Millions of pensioners are set to see their state pensions rise by £460 a year from April – but over 450,000 won’t.
The state pension is subject to an annual rise each year under the triple lock promise. This ensures it increases by either inflation (based on the previous September’s figure), wage growth (average increase between May and July), or 2.5% – whichever is the highest. It was confirmed by the Chancellor last year that state pension payments will be boosted by wage growth – which sat at 4.1% – from next month.
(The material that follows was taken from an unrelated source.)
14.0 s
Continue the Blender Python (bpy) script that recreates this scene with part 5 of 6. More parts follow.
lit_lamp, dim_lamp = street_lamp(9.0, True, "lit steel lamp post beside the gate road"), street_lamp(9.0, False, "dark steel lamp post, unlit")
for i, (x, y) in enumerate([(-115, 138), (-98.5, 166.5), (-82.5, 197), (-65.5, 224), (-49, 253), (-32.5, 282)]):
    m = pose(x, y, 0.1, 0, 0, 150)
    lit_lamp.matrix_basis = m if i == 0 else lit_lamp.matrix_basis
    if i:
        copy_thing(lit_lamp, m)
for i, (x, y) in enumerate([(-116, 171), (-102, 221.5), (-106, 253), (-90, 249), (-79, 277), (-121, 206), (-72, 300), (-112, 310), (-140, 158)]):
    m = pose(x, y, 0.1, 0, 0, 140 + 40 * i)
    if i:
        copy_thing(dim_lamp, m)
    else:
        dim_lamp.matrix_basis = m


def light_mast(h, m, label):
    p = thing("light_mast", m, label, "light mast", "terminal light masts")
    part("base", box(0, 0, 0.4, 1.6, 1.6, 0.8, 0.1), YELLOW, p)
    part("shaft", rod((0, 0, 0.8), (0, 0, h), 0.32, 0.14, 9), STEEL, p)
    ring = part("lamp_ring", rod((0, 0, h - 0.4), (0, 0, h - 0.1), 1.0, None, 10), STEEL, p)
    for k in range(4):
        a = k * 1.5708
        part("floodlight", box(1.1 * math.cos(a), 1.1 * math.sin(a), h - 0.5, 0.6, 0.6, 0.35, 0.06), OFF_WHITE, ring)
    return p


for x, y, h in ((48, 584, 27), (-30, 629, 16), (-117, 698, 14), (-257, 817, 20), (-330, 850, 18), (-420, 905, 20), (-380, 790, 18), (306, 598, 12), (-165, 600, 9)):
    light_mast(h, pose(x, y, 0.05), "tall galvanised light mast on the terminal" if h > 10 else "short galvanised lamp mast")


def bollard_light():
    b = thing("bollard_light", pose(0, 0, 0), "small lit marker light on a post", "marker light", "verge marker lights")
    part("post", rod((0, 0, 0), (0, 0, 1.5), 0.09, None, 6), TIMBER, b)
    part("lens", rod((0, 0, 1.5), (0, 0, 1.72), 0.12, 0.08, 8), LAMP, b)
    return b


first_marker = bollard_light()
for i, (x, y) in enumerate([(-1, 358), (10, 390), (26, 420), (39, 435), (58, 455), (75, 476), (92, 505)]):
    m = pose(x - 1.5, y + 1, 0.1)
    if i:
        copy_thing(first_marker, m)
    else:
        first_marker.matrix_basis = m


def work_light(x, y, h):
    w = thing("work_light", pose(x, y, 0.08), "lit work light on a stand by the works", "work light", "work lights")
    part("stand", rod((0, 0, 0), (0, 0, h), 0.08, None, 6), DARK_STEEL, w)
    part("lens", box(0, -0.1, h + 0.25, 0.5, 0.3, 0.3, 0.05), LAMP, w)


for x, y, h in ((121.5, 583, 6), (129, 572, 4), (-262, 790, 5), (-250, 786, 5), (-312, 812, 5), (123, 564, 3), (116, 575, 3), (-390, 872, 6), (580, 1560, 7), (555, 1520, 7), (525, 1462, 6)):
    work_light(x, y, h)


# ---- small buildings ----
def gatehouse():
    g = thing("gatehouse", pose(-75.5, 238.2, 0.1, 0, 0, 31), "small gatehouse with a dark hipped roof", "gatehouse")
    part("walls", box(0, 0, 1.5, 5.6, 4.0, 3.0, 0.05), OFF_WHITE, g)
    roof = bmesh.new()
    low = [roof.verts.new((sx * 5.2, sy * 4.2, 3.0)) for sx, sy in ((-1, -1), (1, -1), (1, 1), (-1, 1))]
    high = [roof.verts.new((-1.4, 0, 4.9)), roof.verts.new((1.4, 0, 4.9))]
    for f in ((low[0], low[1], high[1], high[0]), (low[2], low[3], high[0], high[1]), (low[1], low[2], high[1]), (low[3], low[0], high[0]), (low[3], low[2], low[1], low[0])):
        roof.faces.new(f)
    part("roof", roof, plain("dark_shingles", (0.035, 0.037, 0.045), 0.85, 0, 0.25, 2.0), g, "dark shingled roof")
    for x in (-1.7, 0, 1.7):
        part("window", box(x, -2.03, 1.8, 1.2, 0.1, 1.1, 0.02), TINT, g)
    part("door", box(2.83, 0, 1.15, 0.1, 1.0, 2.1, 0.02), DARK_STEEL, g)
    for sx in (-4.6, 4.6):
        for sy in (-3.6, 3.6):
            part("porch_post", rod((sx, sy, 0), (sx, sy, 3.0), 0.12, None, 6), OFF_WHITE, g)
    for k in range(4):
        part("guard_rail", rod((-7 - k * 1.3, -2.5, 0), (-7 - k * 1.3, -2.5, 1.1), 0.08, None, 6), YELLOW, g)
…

However, nearly half a million pensioners who live overseas will not see their payments rise due to the current “frozen pension” rules.
Under the current legislation, the UK state pension is only uprated for someone if they live in the UK, the European Economic Area (EEA), Gibraltar, Switzerland, and countries with a social security agreement with the UK. However, popular retirement spots outside of Europe, including Canada, New Zealand, and other Common Wealth nations, do not have this agreement. Pensioners who have moved to these countries have seen their payments remain at the same rate they were when they left as they are not entitled to an uplift – even though they are British nationals.
With each state pension hike over the last few years, the Department for Work and Pensions (DWP) has confirmed that pensioners living abroad will not have payments increased. This again seems to be the case this year.
The End Frozen Pensions campaign advocates on behalf of around 453,000 British overseas state pensioners impacted by the Government’s so-called frozen pensions policy. However, campaigners representing the 100,000 Brits living in Canada are hoping that the election of former Bank of England Governor Mark Carney as the new Prime Minister will aid their fight against the “international scandal”.
Edwina Melville-Grey, Chair of End Frozen Pensions Canada, said: “We don’t imagine for a moment that Mr Carney will be reliant on whatever UK state pension he might be entitled to. However, we know for sure that many thousands of the affected UK state pensioners living in affected countries, including those in Canada, see their UK state pension as a vital lifeline helping them through arduous times.
“We know that he has many immense challenges on his desk right now and wish him well in meeting those. But we hope he will be able, when the time is right, to meet with our lead campaigner on this issue, 100-year-old Anne Puckridge. Her situation embodies the injustice of this scandal.”
John Duguid, Chair of End Frozen Pensions International, believes Carney’s election presents a diplomatic opportunity. He said: “Simply more needs to be done to address the ‘frozen’ pensions policy in diplomatic settings, and the election of Mark Carney as Canada’s Prime Minister paints the perfect opportunity to do so.”
He added: “The current political appetite surrounding trade and negotiations further reinforces the point that the cost to unfreeze pensions is extremely modest and will be an essential lifeline to many affected pensioners who are struggling to make ends meet.”
From April 6, 2025, UK based pensioners will see their state pensions rise by 4.1% under the triple lock. The basic state pension will increase from £169.50 to £176.45 per week, while the full new state pension will rise from £221.20 to £230.25 per week. Over the course of a year, the basic state pension will be rising from £8,844 to £9,198 – so a lift of £353 – and the new state pension is going from £11,502 to £11,975 – so a rise of £461 a year.